Gesetzgeber muss transparente und nachvollziehbare Verteilungs- und Zulassungsentscheidung sicherstellen
dd) Eröffnet der Gesetzgeber den Kommunen die Chance auf eine bestimmte Aufgabenzuständigkeit, so muss er ein Verfahren vorsehen, das eine transparente und nachvollziehbare Verteilungs- und Zulassungsentscheidung sicherstellt. Der Gesetzgeber musste dieses Verfahren in seinen wesentlichen Grundzügen selbst ausgestalten (vgl. Art. 80 Abs. 1 Satz 2 GG); die Einzelheiten durfte er dem Verordnungsgeber überlassen. § 6 a Abs. 3 SGB II ist insoweit eine hinreichende Rechtsgrundlage.
Ob das in der Kommunalträger-Eignungsfeststellungsverordnung (KtEfV) geregelte Verteilungsverfahren selbst den Anforderungen an ein willkürfreies, transparentes und nachvollziehbares Zulassungsverfahren genügt, ob es insbesondere nicht bundesrechtlicher Regelungen über die Verteilung der möglichen Optionskommunen auf die Länderkontingente bedarf, ist hier nicht zu entscheiden. Denn die insoweit möglicherweise unzureichende Verordnung ist nicht Gegenstand des vorliegenden Verfahrens.
Befugnisse des Bundes unterscheiden sich von denen des Bundesrechnungshofes
d) Schließlich begegnet § 6 b Abs. 4 SGB II, der die Finanzkontrolle durch das Bundesministerium für Arbeit und Soziales regelt, keinen durchgreifenden verfassungsrechtlichen Bedenken. Die Gesetzgebungskompetenz für diese Vorschrift folgt ebenfalls aus Art. 91e Abs. 3 in Verbindung mit Abs. 2 Satz 2 GG. Die damit verbundenen Befugnisse des Bundes unterscheiden sich von denen des Bundesrechnungshofes und beschränken sich auf die fiskalischen Interessen des Bundes. Ihm ist insbesondere gestattet, öffentlich-rechtliche Erstattungsansprüche geltend zu machen und im Wege der Verrechnung durchzusetzen.

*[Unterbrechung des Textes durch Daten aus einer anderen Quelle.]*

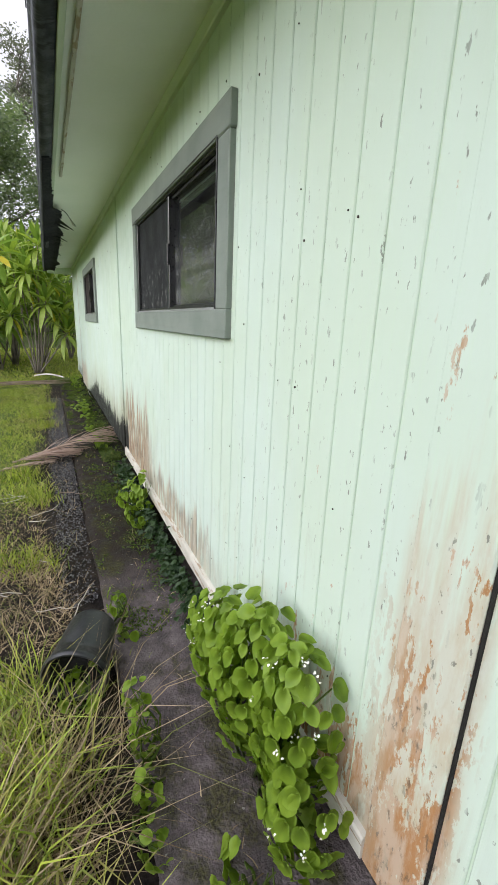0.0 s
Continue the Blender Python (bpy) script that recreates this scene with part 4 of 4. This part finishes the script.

Eine Rechts- oder Fachaufsicht ist damit nicht verbunden; die dem Bund eröffnete Finanzkontrolle richtet sich nicht allgemein auf die Gewährleistung eines einheitlichen Gesetzesvollzugs und erlaubt es daher nicht, vertretbare Rechtsauffassungen des zugelassenen kommunalen Trägers zu beanstanden.